Opponents of King, and even some of his supporters, have long been frustrated by the impression he gives to non-Iowans who think his 16 years in office prove that his constituents are racists.

“I’m embarrassed by him,” said Amy Presler, 48, a librarian in Fort Dodge, who grew up on a farm as the youngest of 10 siblings. “I don’t want people in the nation and the world to think that Iowans are behind him and support that sort of talk. We don’t.'’

King’s racist remarks over the years have mainly been directed at unauthorized Latino immigrants. He was years ahead of Trump in calling for a concrete border wall, in demonizing migrants as violent criminals and opposing any plan to legalize Dreamers as a form of amnesty.

Mike McCarville, a former Fort Dodge mayor, said that when it came to the many Latinos who work in meatpacking, construction and agriculture in the region, native-born Iowans could be “two-faced.'’

“All the farmers will bitch about all the Hispanics,” he said, “but they hire them and we can’t get along without them.”

“If they accomplished what they say they want and just round them all up and ship them back, our economy would grind to a halt,” he added.

On Monday, after House Republicans stripped King of his committee assignments, Lorena Lopez, publisher of La Prensa, a Spanish-language newspaper in the district, received a flood of texts and emails from readers. “Every Latino knows how he has been, his negative comments especially against Latinos,” she said.

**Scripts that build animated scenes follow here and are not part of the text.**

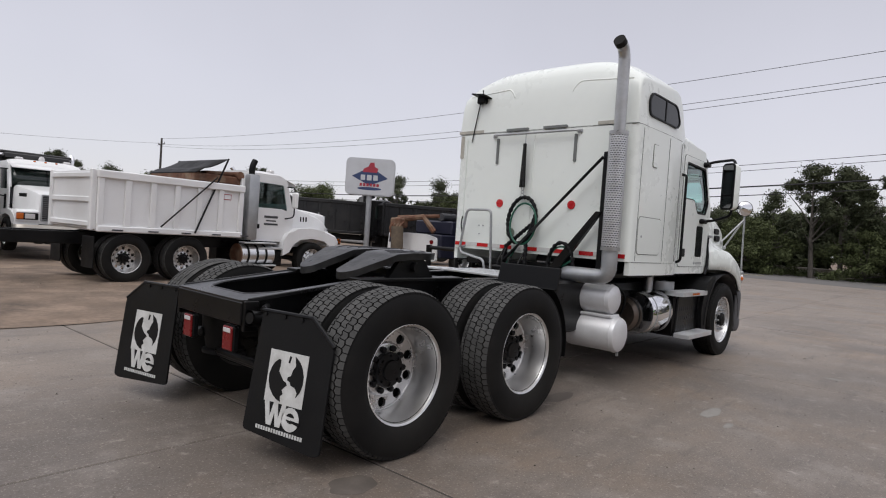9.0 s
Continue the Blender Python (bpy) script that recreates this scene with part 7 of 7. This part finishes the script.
blot("stain", -0.50, -1.25, 0.15, 0.11, OIL, "dark oil spot", 0.002, 1)
blot("stain", 0.13, -2.33, 0.13, 0.07, OIL, "dark oil spot", 0.002, 9)
blot("stain", 0.35, 0.25, 0.26, 0.12, OIL, "dark oil spot", 0.002, 2)
blot("stain", -0.12, -0.25, 0.16, 0.10, OIL, "dark oil spot", 0.003, 3)
blot("stain", 2.1, -1.0, 0.22, 0.10, OIL, "dark oil spot", 0.002, 4)
blot("scuff", 2.82, -2.10, 0.22, 0.06, SPALL, "pale scrape", 0.002, 5)
blot("scuff", 2.55, -2.32, 0.10, 0.03, SPALL, "pale scrape", 0.002, 6)
blot("scuff", 5.7, -2.6, 0.06, 0.12, SPALL, "pale scrape", 0.002, 7)
bm = bmn()
rnd = random.Random(4)
for k in range(700):
    x, y, r = rnd.uniform(-3, 9), rnd.uniform(-5, 4.6), rnd.uniform(0.003, 0.011)
    vs = [bm.verts.new((x + r * math.cos(a), y + r * math.sin(a) * 0.8, 0.001)) for a in (0.3, 2.0, 3.6, 5.1)] + [bm.verts.new((x, y, r * 0.9))]
    for i in range(4):
        bm.faces.new((vs[i], vs[(i + 1) % 4], vs[4]))
crumbs = part("grit", bm, PEBBLE, pavement, smooth=0)
crumbs["kind"] = "stuff"


# stones and clods lying on the dirt yard
rnd = random.Random(21)
vs, fs = [], []
for k in range(5200):
    x, y = (rnd.uniform(-14, 10), rnd.uniform(5.2, 14)) if k % 2 else (rnd.uniform(-4, 14), rnd.uniform(-15, -5.8))
    r, i = rnd.uniform(0.006, 0.020) * (2.0 if rnd.random() < 0.06 else 1.0), len(vs)
    z = ground_height(x, y) - r * 0.25
    for a in (0.2, 1.5, 2.8, 4.0, 5.2):
        q = r * rnd.uniform(0.7, 1.2)
        vs.append((x + q * math.cos(a), y + q * math.sin(a), z))
    vs.append((x, y, z + r * rnd.uniform(0.7, 1.2)))
    fs += [(i + j, i + (j + 1) % 5, i + 5) for j in range(5)]
me = bpy.data.meshes.new("stones")
me.from_pydata(vs, [], fs)
me.materials.append(mat("yard_stones", (0.20, 0.165, 0.135), 0.95, vary=0.2, island=0.45))
tagged(new("stones", me), "scattered stones and clods on the dirt", "stones", kind="stuff")
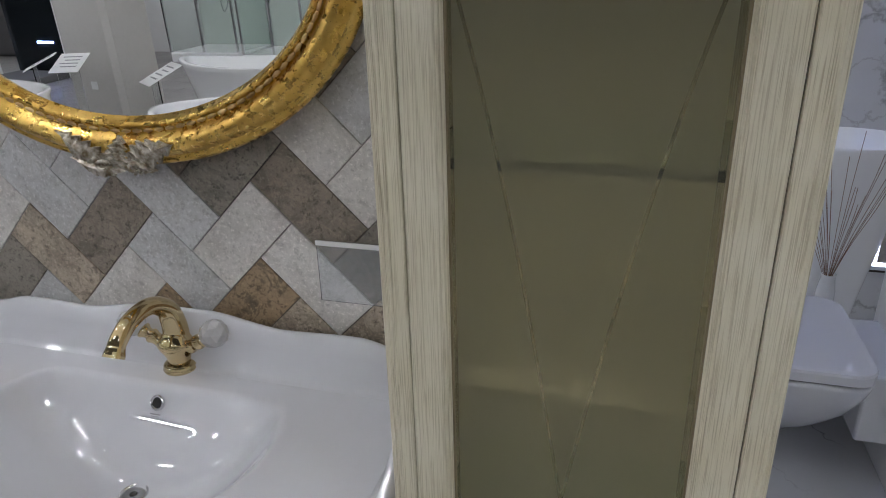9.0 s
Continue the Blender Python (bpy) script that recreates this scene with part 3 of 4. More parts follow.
def vanity():
    v = thing("vanity_unit", (0, -0.26, 0), "cream brushed wooden vanity with a bowed front and curved legs", "vanity")
    part("carcass", box(-0.452, 0.452, FRONT + 0.022, -0.02, 0.236, 0.262), CREAM_V, v)
    part("back", box(-0.452, 0.452, -0.034, -0.02, 0.2625, 0.834), CREAM_V, v)
    for s in (-1, 1):
        # chamfered corner post: front face, slanted face, side face
        xs = [(0.456, FRONT), (0.478, FRONT - 0.001), (0.507, FRONT + 0.028), (0.507, FRONT + 0.07), (0.456, FRONT + 0.07)]
        loops = [[(s * a, b, z) for a, b in xs] for z in (0.235, 0.835)]
        part("corner_post", rings(loops), CREAM_V, v)
        for k, (a, b) in enumerate(((0.4655, FRONT - 0.0012), (0.4725, FRONT - 0.0012), (0.4865, FRONT + 0.0065))):
            part("reed", tube([(s * a, b + 0.0012, 0.24), (s * a, b + 0.0012, 0.832)], 0.0026, 8), CREAM_V, v)
        part("side_panel", box(min(s * 0.496, s * 0.4525), max(s * 0.496, s * 0.4525), FRONT + 0.072, -0.022, 0.236, 0.834), CREAM_S, v)
        part("side_stile", box(min(s * 0.4962, s * 0.505), max(s * 0.4962, s * 0.505), -0.065, -0.022, 0.29, 0.834, 0.001), CREAM_S, v)
        part("side_rail", box(min(s * 0.4962, s * 0.5035), max(s * 0.4962, s * 0.5035), FRONT + 0.072, -0.022, 0.237, 0.288, 0.003), CREAM_D, v)
        part("side_groove", box(min(s * 0.4961, s * 0.4985), max(s * 0.4961, s * 0.4985), FRONT + 0.072, -0.07, 0.2885, 0.2925), GLAZE, v)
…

The response of the Latino community, she said, has been simple: “It is about time.”

Back at Zakeer’s, the coffee crew said that King’s loss of committee assignments means the 4rth District now has no seat at the table in Congress.

“No matter how much you may like the guy, if that person can’t represent you as well because he’s been stripped of powers …” began Nemitz, the appliance dealer.

Reed, the retired schoolteacher, finished the sentence: “Then there isn’t much sense of being there.”